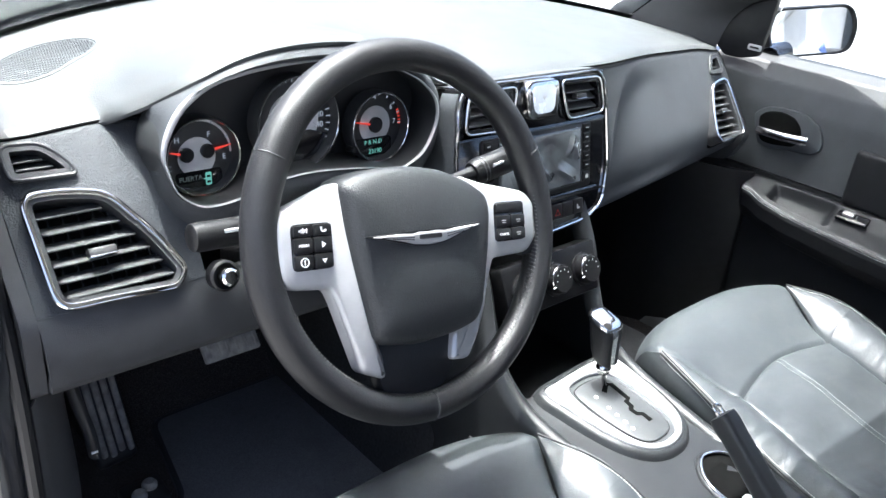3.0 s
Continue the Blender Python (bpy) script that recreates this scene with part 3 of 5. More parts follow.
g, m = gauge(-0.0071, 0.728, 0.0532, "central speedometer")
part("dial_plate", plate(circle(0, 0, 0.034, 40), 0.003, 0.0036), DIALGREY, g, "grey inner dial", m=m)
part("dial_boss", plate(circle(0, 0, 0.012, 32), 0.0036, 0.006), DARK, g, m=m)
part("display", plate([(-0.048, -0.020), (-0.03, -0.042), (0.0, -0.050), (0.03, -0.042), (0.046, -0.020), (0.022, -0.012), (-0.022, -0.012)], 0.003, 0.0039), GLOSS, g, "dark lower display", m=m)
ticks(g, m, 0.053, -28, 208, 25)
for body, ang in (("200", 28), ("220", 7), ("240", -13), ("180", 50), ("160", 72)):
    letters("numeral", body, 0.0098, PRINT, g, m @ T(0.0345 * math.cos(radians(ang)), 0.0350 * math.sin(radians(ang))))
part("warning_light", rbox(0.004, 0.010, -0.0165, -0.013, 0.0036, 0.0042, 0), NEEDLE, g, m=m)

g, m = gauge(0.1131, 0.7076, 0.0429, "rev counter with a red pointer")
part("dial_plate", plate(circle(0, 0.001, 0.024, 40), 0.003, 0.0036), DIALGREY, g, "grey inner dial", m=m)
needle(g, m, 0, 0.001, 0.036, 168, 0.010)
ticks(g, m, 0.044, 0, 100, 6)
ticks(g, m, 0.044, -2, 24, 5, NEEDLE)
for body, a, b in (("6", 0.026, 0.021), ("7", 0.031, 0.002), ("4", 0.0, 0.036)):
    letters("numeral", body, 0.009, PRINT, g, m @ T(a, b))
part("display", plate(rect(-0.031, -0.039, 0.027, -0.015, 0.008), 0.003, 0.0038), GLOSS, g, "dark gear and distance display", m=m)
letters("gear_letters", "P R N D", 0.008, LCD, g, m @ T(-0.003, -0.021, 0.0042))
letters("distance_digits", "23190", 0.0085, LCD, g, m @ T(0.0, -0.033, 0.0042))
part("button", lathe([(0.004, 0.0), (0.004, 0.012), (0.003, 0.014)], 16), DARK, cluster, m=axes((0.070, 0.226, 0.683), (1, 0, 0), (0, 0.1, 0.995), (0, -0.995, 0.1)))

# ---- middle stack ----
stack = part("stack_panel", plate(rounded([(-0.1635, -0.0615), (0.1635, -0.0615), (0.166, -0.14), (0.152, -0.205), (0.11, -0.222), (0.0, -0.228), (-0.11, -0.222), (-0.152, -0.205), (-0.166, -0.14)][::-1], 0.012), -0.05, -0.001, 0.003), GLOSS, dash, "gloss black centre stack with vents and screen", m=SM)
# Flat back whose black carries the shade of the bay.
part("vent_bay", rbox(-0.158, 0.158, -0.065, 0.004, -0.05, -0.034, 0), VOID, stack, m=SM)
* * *
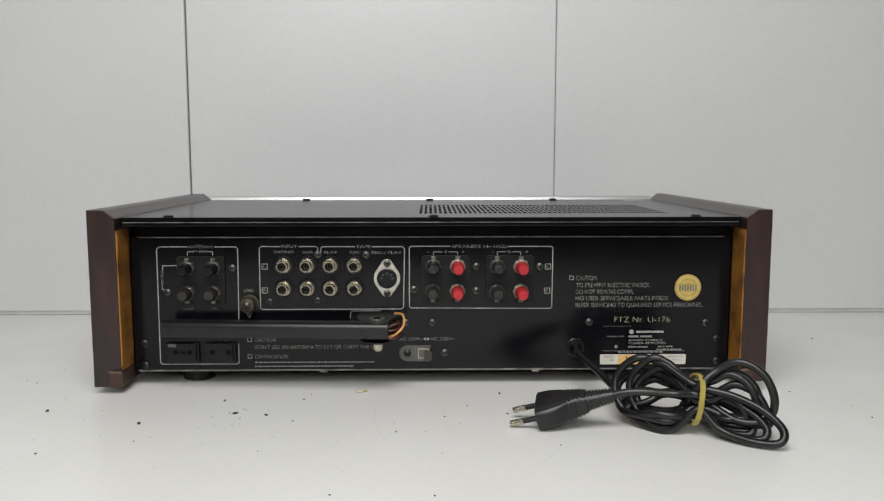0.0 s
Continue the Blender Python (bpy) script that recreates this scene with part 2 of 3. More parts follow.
...
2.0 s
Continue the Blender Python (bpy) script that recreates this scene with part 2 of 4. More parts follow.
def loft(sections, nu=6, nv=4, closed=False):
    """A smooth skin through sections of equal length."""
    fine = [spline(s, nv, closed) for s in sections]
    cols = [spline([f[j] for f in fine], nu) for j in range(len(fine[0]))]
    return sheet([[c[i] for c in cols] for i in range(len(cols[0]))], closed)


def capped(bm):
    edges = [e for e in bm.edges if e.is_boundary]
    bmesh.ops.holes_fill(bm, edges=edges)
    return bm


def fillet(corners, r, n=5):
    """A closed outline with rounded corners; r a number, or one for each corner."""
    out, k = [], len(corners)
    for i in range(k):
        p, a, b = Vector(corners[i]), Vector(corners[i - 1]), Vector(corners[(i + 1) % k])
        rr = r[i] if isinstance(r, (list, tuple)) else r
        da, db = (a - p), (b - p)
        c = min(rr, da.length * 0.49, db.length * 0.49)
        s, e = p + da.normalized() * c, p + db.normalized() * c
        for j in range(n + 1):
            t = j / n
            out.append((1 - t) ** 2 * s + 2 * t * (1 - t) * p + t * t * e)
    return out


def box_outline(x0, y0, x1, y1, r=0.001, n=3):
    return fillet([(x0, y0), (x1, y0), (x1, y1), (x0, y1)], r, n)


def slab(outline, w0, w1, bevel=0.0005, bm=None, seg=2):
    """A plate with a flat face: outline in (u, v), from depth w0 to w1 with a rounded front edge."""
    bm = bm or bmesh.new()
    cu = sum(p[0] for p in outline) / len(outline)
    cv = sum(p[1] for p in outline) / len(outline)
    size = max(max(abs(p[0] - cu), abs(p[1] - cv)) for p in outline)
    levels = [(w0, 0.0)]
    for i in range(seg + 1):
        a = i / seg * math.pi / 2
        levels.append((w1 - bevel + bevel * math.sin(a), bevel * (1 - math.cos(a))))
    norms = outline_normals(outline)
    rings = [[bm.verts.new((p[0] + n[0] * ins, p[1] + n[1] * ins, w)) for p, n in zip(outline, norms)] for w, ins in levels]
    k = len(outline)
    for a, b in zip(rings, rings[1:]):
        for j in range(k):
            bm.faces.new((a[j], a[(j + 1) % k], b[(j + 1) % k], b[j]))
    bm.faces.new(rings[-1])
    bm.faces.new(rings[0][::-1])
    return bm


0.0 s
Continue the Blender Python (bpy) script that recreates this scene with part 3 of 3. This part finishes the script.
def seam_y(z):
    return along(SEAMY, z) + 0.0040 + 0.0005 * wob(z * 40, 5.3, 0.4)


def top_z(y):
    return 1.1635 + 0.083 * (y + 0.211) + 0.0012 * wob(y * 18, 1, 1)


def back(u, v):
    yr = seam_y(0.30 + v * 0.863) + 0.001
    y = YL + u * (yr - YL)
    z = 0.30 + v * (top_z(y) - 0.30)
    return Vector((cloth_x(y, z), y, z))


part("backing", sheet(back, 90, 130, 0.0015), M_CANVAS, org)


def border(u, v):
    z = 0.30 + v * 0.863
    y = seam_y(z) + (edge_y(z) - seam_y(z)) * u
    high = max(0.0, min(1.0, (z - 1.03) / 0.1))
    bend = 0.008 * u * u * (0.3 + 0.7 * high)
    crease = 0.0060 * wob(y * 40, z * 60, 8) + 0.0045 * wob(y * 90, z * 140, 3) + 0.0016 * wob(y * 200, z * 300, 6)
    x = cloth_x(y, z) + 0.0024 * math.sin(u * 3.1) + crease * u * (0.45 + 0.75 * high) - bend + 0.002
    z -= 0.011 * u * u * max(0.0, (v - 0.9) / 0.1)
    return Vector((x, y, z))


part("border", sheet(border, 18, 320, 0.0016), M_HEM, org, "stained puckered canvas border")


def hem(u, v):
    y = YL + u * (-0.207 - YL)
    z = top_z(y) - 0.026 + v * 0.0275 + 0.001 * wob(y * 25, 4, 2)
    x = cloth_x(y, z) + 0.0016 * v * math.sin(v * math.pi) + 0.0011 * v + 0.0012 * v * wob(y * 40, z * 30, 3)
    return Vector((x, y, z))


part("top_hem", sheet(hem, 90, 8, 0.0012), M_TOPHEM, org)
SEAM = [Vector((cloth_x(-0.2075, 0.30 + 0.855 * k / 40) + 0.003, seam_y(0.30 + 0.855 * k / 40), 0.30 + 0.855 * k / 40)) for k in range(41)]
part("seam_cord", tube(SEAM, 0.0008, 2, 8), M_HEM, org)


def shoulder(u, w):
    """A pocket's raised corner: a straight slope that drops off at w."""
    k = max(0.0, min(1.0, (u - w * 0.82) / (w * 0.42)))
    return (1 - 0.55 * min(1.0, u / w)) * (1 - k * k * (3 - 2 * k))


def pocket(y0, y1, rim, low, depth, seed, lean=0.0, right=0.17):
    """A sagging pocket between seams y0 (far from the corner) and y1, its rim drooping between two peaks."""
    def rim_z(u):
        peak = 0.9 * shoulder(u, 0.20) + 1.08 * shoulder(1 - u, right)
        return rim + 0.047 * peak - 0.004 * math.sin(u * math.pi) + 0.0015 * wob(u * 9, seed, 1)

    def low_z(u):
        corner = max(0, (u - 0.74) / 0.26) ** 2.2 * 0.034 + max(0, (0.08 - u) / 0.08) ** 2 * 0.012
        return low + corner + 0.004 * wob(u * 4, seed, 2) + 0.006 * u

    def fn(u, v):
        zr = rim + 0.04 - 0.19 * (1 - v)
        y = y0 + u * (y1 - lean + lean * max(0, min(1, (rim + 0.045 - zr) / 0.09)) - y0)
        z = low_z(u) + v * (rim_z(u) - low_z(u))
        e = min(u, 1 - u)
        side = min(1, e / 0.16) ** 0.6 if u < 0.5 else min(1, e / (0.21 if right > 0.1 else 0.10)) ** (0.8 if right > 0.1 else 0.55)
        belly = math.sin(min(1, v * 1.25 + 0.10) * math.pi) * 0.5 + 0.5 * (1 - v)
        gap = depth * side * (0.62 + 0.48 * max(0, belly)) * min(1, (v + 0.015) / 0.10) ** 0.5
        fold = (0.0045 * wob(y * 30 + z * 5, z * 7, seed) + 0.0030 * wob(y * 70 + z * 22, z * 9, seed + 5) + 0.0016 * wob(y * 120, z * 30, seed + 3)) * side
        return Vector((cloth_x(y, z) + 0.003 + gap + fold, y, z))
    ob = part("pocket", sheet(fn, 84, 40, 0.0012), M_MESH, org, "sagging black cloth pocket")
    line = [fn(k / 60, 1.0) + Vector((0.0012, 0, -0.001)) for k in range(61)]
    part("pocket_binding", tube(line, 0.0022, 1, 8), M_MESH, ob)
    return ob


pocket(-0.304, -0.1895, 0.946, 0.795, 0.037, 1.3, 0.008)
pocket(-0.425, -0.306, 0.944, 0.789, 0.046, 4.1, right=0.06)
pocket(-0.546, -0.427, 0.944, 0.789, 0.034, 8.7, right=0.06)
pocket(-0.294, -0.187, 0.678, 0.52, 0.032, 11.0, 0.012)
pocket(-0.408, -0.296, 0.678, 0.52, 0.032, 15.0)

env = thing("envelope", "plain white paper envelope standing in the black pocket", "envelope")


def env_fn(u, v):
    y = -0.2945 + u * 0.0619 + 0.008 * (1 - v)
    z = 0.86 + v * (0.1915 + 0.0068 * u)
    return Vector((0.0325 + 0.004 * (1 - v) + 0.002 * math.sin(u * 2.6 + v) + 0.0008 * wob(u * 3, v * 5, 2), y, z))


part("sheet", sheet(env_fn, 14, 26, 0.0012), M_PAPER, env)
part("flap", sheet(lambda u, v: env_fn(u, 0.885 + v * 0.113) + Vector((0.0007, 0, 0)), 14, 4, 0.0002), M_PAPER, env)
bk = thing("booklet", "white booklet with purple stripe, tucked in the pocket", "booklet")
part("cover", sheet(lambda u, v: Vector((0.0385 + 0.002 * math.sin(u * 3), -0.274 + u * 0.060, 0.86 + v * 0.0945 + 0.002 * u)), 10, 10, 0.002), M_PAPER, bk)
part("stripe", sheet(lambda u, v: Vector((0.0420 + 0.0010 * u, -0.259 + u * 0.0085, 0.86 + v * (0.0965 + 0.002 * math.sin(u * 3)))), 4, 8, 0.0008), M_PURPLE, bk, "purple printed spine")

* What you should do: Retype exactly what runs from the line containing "5. More parts follow." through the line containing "NEEDLE, g, m=m)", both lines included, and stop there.

* Solution:
Continue the Blender Python (bpy) script that recreates this scene with part 3 of 5. More parts follow.
g, m = gauge(-0.0071, 0.728, 0.0532, "central speedometer")
part("dial_plate", plate(circle(0, 0, 0.034, 40), 0.003, 0.0036), DIALGREY, g, "grey inner dial", m=m)
part("dial_boss", plate(circle(0, 0, 0.012, 32), 0.0036, 0.006), DARK, g, m=m)
part("display", plate([(-0.048, -0.020), (-0.03, -0.042), (0.0, -0.050), (0.03, -0.042), (0.046, -0.020), (0.022, -0.012), (-0.022, -0.012)], 0.003, 0.0039), GLOSS, g, "dark lower display", m=m)
ticks(g, m, 0.053, -28, 208, 25)
for body, ang in (("200", 28), ("220", 7), ("240", -13), ("180", 50), ("160", 72)):
    letters("numeral", body, 0.0098, PRINT, g, m @ T(0.0345 * math.cos(radians(ang)), 0.0350 * math.sin(radians(ang))))
part("warning_light", rbox(0.004, 0.010, -0.0165, -0.013, 0.0036, 0.0042, 0), NEEDLE, g, m=m)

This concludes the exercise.